## Extracted information
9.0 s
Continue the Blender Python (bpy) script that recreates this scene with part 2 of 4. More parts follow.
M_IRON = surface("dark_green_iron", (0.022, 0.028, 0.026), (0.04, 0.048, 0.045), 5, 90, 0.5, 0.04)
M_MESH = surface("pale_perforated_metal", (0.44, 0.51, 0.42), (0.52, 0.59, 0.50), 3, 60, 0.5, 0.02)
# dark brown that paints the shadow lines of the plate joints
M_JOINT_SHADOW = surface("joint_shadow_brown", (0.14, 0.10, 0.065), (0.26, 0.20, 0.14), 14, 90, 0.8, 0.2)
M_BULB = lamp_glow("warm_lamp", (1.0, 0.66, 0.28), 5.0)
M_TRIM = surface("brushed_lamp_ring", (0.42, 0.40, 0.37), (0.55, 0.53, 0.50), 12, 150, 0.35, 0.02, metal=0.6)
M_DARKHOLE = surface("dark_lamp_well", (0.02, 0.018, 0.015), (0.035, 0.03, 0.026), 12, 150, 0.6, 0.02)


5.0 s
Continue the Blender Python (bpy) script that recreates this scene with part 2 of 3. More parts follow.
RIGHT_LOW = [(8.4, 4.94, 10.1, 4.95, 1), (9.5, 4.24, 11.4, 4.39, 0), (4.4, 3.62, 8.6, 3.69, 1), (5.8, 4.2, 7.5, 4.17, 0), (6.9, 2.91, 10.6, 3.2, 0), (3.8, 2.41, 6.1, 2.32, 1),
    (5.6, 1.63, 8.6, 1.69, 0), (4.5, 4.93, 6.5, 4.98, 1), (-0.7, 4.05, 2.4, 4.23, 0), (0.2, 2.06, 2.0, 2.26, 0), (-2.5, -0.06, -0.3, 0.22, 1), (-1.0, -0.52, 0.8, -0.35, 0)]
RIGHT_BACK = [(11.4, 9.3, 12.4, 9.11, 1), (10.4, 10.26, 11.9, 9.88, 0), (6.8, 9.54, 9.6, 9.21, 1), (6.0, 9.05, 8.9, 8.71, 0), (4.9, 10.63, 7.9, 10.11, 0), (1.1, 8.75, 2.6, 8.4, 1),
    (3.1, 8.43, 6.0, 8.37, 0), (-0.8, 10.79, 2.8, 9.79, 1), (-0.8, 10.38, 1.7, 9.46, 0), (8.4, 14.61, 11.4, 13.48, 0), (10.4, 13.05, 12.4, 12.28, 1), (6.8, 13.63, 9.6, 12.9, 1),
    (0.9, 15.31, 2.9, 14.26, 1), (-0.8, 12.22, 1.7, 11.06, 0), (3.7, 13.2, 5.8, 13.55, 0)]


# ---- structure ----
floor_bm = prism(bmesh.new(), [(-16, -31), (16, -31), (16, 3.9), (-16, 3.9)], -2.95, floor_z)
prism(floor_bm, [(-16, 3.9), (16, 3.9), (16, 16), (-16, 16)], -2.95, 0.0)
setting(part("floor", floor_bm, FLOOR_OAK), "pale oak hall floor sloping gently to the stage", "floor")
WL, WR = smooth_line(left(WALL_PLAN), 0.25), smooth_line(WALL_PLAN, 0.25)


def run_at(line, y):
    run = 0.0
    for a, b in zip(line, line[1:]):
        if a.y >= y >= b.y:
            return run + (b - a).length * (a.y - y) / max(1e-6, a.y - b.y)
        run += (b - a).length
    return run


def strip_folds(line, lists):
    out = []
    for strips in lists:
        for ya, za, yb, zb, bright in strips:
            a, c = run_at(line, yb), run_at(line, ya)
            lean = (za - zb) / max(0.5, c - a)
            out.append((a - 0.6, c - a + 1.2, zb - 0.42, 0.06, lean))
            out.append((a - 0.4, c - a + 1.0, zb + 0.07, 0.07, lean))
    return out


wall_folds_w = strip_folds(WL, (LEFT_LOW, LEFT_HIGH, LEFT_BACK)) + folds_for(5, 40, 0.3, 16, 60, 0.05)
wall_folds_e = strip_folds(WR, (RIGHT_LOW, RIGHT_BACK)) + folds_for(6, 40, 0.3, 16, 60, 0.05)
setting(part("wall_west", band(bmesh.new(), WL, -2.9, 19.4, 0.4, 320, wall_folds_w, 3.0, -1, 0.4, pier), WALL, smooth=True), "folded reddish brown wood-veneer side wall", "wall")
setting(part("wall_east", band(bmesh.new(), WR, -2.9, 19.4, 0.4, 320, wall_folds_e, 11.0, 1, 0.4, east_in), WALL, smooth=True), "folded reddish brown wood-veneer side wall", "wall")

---

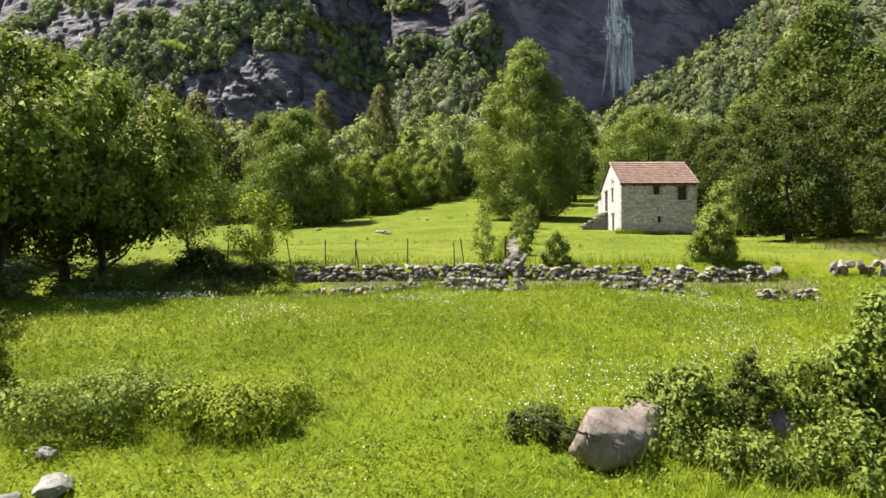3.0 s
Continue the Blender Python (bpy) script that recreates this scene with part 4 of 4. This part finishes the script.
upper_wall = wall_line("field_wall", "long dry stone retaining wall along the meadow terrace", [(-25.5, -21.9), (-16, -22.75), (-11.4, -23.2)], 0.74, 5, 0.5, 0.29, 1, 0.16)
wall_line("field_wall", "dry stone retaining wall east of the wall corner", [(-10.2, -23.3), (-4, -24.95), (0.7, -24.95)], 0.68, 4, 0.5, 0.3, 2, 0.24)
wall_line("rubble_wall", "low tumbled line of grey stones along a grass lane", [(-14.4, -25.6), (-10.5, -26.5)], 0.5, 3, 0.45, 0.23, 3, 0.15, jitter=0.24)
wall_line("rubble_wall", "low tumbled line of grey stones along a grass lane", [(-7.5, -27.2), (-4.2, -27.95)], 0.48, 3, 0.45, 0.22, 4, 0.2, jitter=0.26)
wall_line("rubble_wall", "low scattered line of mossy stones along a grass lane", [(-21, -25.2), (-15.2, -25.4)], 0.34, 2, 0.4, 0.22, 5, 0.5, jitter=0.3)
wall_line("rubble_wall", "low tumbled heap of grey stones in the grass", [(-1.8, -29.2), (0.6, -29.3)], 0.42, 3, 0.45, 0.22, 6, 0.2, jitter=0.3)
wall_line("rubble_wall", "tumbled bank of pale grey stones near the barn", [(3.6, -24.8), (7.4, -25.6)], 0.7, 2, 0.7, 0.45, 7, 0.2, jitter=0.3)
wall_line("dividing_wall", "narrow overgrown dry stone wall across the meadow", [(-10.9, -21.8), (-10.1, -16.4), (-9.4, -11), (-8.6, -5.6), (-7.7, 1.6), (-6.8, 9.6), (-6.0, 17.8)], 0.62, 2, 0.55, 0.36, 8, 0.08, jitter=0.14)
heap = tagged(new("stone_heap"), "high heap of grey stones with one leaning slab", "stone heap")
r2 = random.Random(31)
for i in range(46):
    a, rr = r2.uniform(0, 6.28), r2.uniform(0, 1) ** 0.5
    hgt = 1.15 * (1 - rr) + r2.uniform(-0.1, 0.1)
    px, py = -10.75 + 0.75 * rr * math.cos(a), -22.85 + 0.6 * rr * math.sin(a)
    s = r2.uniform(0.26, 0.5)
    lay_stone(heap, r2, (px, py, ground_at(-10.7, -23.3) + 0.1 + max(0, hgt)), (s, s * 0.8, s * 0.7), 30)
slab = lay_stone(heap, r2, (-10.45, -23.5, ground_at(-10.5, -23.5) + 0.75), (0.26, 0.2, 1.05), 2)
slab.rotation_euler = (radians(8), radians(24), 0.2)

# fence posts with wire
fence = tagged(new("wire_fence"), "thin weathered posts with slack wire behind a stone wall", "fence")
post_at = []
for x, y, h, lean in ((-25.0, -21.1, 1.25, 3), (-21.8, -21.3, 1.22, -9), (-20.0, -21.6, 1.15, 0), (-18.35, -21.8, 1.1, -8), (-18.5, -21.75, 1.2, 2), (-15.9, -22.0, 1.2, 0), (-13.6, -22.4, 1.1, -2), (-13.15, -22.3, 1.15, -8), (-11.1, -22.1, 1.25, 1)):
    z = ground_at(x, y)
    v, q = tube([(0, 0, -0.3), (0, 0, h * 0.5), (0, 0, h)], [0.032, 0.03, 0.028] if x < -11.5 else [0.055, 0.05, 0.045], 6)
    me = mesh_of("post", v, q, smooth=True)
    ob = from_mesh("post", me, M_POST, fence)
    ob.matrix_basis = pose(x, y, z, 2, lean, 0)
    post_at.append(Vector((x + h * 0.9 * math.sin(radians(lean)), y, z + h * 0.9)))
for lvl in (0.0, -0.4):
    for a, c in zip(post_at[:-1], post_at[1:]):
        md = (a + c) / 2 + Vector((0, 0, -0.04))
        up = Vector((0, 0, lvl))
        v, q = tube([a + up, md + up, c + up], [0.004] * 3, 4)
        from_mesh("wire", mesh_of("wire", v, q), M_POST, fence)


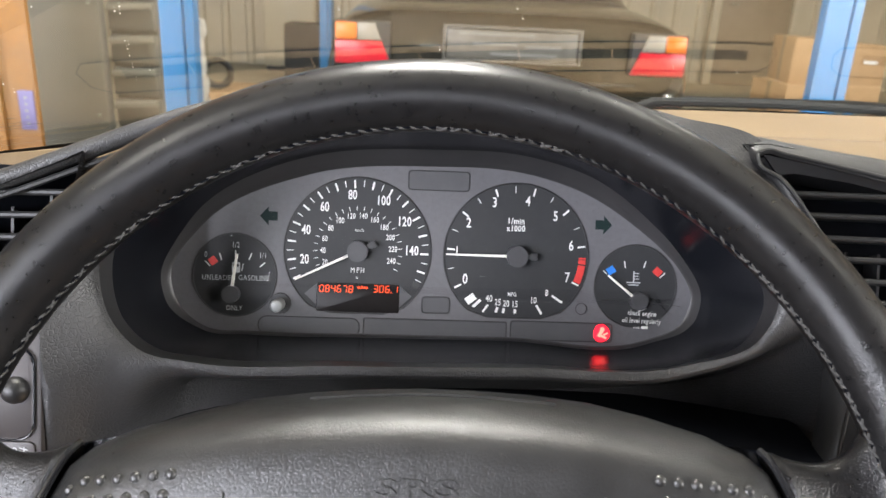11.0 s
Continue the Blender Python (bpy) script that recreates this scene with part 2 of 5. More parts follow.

* * *

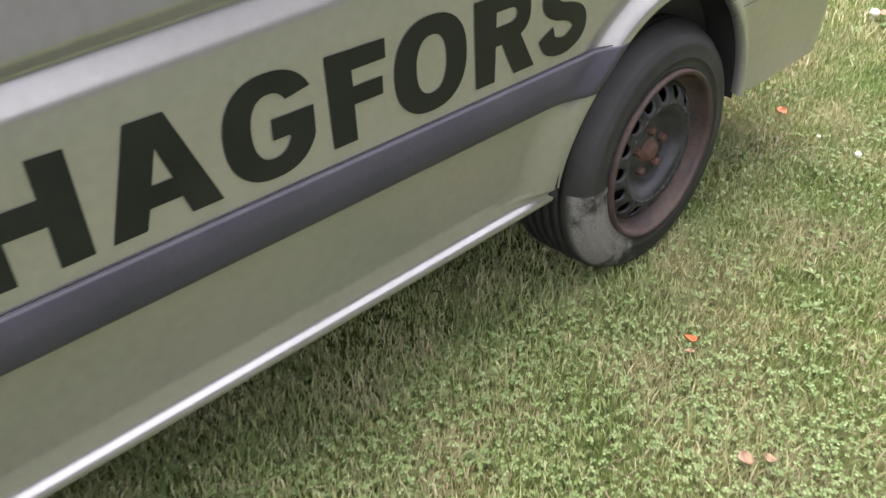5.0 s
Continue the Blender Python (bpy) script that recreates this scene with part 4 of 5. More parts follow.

## Directions for this task
Show every line of the listing in which the string "parts" can be found.

## Problem solution
Continue the Blender Python (bpy) script that recreates this scene with part 2 of 4. More parts follow.
Continue the Blender Python (bpy) script that recreates this scene with part 2 of 3. More parts follow.
Continue the Blender Python (bpy) script that recreates this scene with part 2 of 5. More parts follow.
Continue the Blender Python (bpy) script that recreates this scene with part 4 of 5. More parts follow.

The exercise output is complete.